Posted by Nomi Martin-Brouillette in English 3 - Pahomov - C on Friday, March 21, 2014 at 7:47 am

The narrative around the Montgomery bus boycott is that Rosa Parks was just a poor seamstress who was tired one day and decided spur of the moment to not move her seat, and that her sudden arrest was what sparked the Montgomery Bus Boycott. This is what is often taught in schools, but it is untrue. The reality is that she was politically aware and active, and her refusal was planned and organized by the NAACP. Her arrest and what ensued was a community effort. 

The title of my piece is Rosa. I chose to portray Rosa Parks in a way that shows truth. Her face is a collage made out of other civil rights leaders faces, pictures from the Montgomery Bus Boycotts, grassroots African American leaders, African American writers, and others. Rosa Parks was a face to the Montgomery bus boycott, but there were more people involved. This is why in Rosa I chose to have smaller pictures coming together to make up her face.
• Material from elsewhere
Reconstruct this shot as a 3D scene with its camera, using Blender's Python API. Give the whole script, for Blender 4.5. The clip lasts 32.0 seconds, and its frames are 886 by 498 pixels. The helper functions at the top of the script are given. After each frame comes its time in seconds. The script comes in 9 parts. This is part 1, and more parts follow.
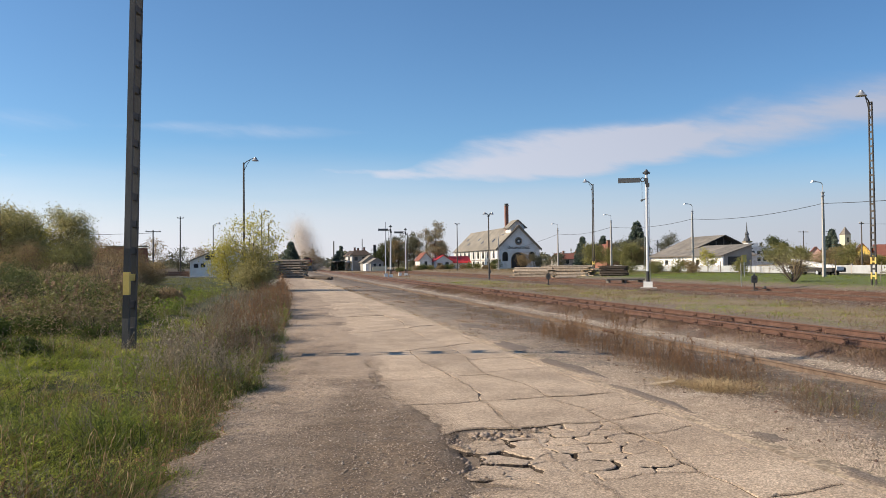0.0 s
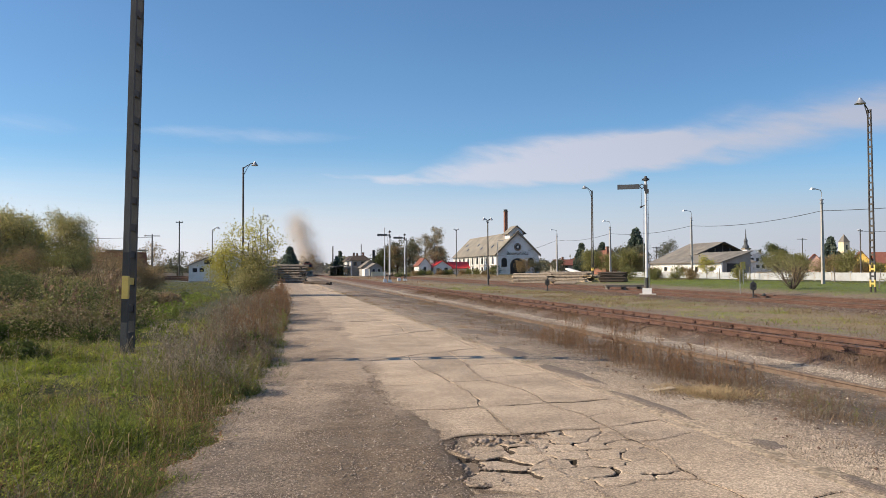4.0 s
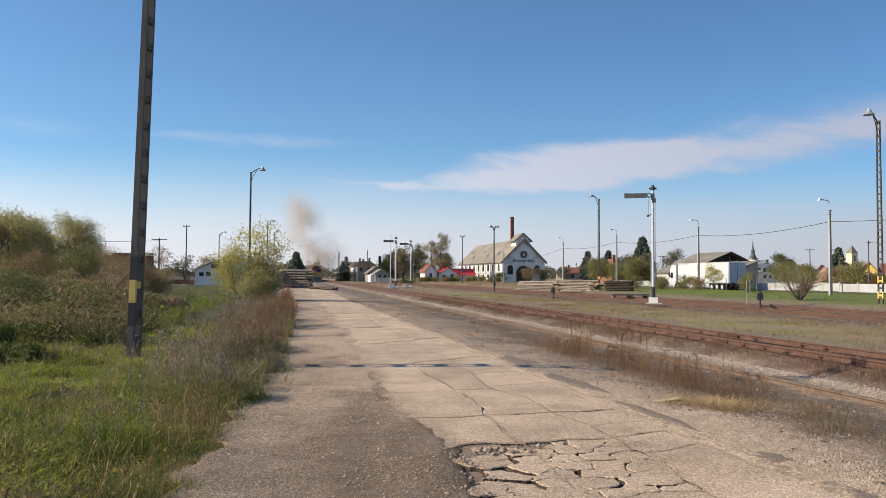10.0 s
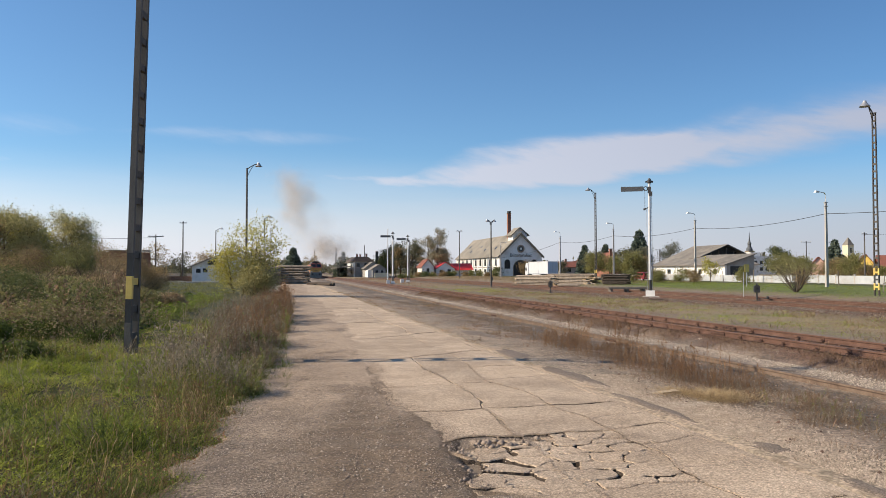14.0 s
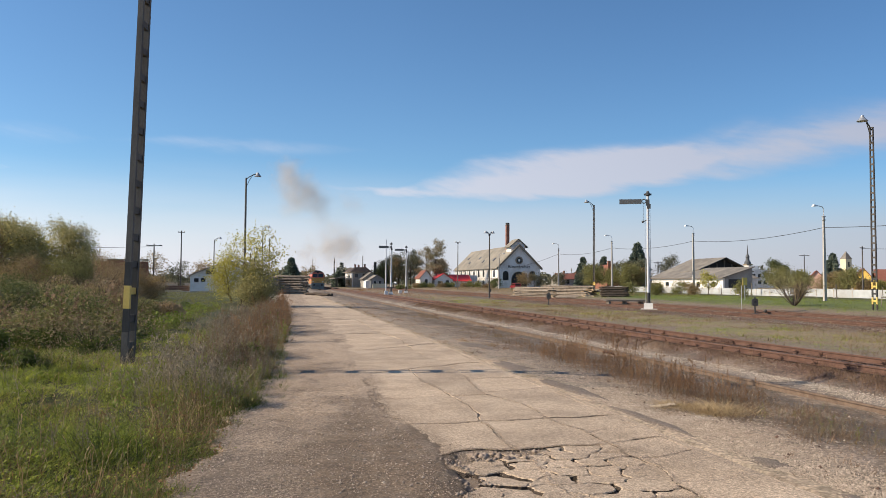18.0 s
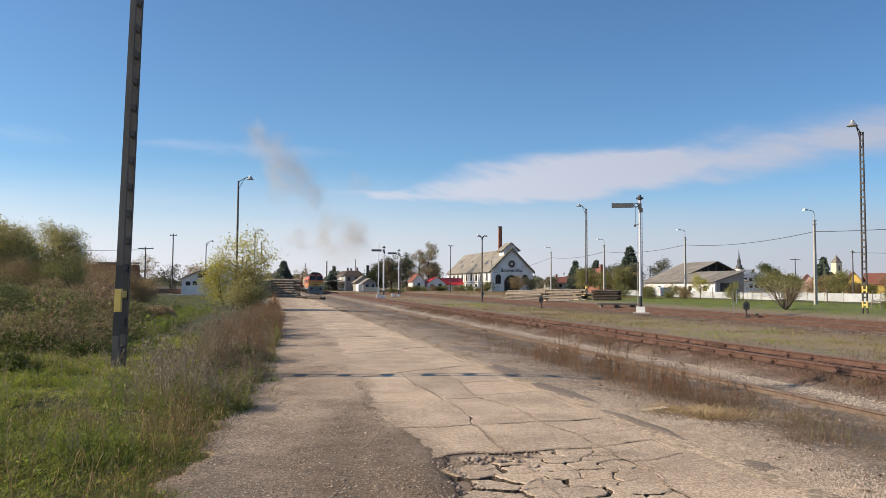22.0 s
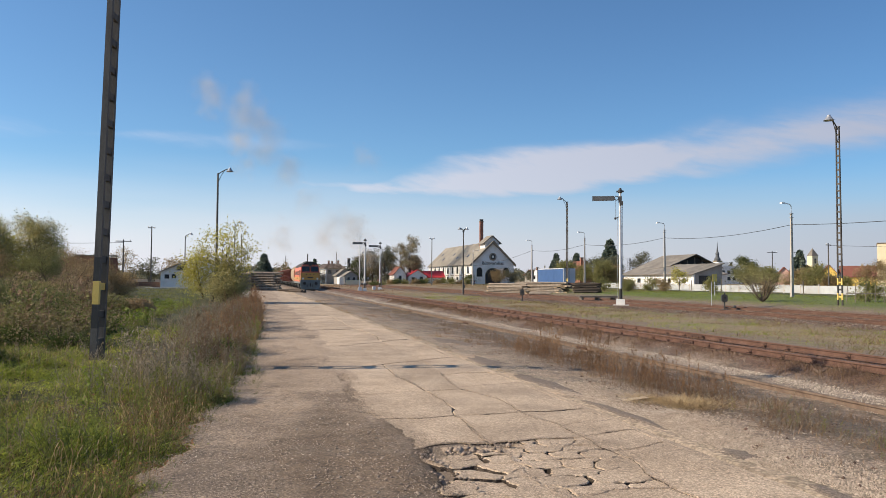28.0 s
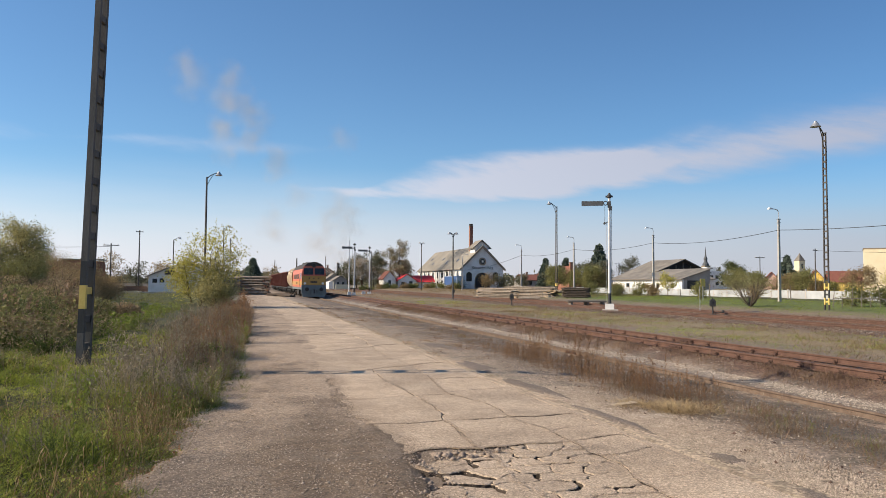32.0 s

While sometimes an individual can be a face or a symbol to a movement, it takes many people working together to get things done. The idea that only certain special people can create change is useful when you want to prevent change from happening. This has idea been used  for too long to stop people from coming together in powerful ways (and, I believe, stems from a colonial logic and capitalistic desire and to own and be recognized). Not everyone could be Rosa Parks, but everyone could have been involved in the Montgomery Bus Boycott in some way. It is important to teach the truth in schools so kids can envision themselves as change-makers, too. One person can not do it on their own. We must organize!